Fifth, underwrite the exit. Ask who the next buyer will be. A simple house in a broad-demand Evergreen pocket may have more liquid resale than a more expensive home with layered costs in a narrower luxury segment. That does not make Silver Creek a bad investment. It just means the required discount should be higher and the analysis stricter.
At Block Change Real Estate, trust is not built by saying “now is a great time to buy” or “real estate is always local.” Trust is built by showing buyers, sellers, and investors a framework they can repeat.
Payment first. Can the monthly number still work if rates, taxes, or insurance do not improve soon?
Liquidity second. If you had to sell in two to three years, would the next buyer pool be broad or narrow?
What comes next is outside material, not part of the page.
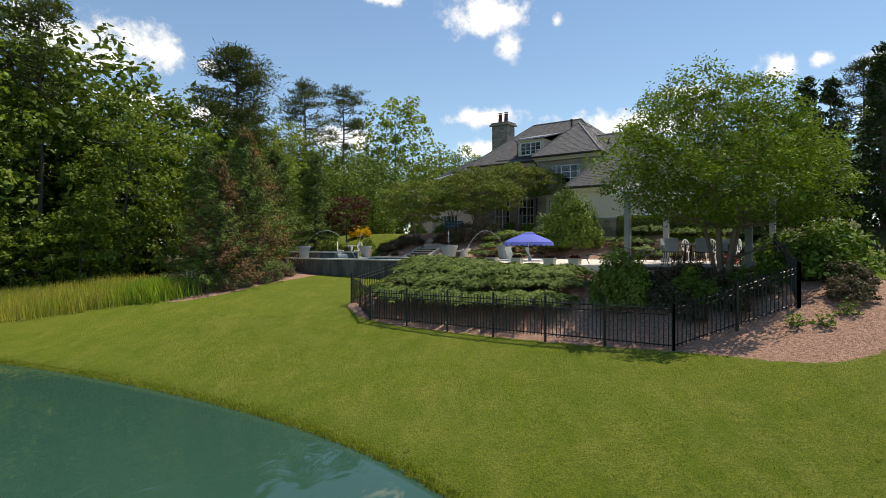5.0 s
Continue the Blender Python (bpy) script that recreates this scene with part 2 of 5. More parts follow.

Flexibility third. Does the property allow future rent, ADU use, or multigenerational living?
Friction fourth. How much HOA, deferred maintenance, wildfire risk, or documentation complexity comes with the deal?
Verification always. Every claim about value, rent, schools, ADU potential, or cost should be checked against real documents and current neighborhood data.
That is why Block Change Real Estate does not treat “San Jose” as a single answer. In 2026, the smarter question is: Which San Jose micro-market, which home type, and which risk profile fits your portfolio best?
Rates above 6% are real pressure, but the bigger story is not just affordability. It is divergence. As of March 19, 2026, the average 30-year fixed rate sits at 6.22%. Yet inside San Jose, Evergreen is down about 3.0% year over year, while Silver Creek is down about 14.5%, with slower market time and fewer sales. That is why buyers should target resilient layouts and fee-adjusted value, why sellers should price to today’s buyer instead of yesterday’s headline, and why investors should underwrite tax, HOA, insurance, and ADU risk before chasing appreciation.
The opportunity in this market is still real. But it belongs to people who verify everything. That is the advantage Block Change Real Estate wants every client to have.